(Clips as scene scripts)
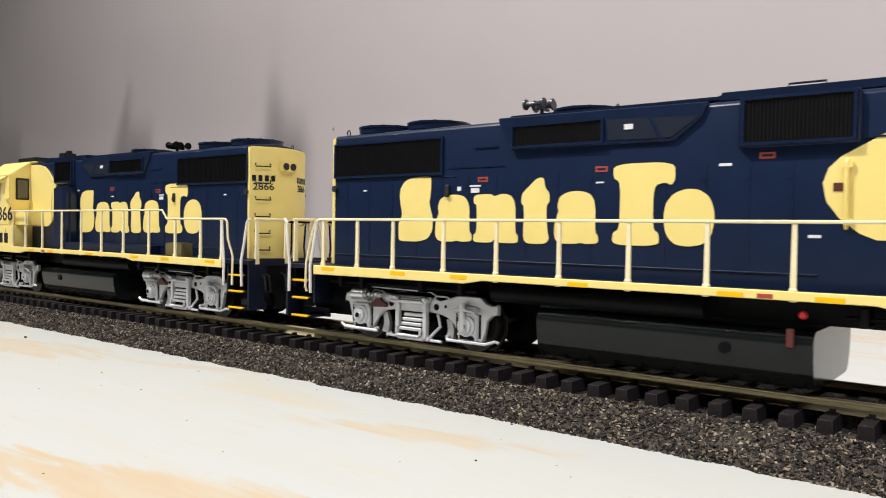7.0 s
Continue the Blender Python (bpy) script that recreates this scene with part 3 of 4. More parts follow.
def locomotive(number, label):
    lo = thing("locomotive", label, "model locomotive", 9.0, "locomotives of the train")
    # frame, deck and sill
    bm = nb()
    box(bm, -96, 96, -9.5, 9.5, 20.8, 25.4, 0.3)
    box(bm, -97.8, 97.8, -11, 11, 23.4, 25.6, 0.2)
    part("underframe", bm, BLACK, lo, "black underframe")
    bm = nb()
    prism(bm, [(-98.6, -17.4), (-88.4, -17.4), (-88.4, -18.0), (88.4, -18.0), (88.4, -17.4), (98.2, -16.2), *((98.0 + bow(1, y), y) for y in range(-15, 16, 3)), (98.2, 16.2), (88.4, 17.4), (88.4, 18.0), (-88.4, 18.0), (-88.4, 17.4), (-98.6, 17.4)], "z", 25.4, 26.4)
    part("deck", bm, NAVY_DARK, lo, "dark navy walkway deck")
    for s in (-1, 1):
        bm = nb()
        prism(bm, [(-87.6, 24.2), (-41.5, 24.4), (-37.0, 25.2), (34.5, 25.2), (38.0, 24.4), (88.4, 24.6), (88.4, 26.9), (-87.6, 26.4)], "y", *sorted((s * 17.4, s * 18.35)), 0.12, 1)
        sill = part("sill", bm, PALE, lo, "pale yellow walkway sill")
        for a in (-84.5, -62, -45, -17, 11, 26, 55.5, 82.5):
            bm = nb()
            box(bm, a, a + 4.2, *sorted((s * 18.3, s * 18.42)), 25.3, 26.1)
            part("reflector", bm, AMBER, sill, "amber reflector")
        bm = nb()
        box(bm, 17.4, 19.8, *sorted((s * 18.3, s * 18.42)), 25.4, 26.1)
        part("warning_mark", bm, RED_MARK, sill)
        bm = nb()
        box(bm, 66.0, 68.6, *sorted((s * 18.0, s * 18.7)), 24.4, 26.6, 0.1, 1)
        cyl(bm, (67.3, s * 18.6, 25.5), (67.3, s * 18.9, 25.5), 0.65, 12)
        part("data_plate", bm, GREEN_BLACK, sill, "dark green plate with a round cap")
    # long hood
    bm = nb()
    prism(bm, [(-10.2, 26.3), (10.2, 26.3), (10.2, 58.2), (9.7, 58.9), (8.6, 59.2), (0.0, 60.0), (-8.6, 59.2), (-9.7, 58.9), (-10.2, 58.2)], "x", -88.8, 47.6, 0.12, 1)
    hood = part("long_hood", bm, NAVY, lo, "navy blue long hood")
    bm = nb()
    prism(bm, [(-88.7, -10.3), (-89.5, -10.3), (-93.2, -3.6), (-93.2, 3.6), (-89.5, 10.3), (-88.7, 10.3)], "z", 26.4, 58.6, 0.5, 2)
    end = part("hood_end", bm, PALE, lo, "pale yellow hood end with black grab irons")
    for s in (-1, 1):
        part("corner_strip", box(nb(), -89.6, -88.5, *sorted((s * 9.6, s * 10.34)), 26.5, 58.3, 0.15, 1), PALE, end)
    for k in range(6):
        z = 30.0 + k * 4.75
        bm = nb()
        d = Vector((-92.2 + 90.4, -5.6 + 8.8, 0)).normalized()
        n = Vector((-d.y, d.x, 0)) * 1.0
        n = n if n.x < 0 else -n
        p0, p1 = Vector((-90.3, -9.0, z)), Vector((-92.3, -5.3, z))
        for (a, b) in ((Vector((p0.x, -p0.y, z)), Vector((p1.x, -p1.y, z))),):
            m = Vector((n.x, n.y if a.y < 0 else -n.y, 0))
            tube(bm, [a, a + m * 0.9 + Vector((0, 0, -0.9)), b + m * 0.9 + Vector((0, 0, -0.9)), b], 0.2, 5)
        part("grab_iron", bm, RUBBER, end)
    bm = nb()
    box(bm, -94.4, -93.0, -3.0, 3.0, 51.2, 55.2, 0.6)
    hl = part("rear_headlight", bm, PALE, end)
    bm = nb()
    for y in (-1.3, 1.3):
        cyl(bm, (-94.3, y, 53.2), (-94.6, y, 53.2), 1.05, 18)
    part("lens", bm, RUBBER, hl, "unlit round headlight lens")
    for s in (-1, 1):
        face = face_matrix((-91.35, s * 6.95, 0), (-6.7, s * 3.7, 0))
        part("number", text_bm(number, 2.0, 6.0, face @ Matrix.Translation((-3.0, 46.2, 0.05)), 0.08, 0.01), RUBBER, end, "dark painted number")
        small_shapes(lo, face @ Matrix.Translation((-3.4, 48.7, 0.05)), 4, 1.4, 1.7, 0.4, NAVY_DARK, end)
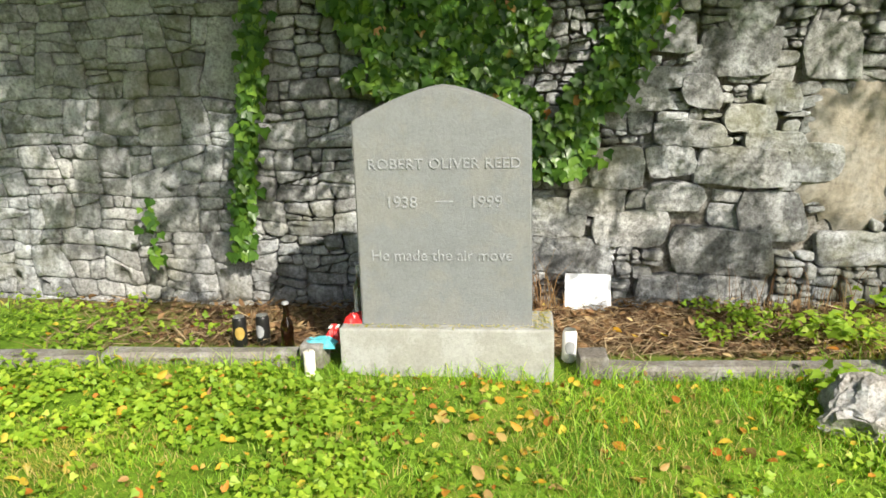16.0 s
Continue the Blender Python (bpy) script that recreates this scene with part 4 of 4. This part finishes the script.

_Challenge_. Looking at the material above, count the lines that hold "recreates" and give the total alone.

_Complete response_. 2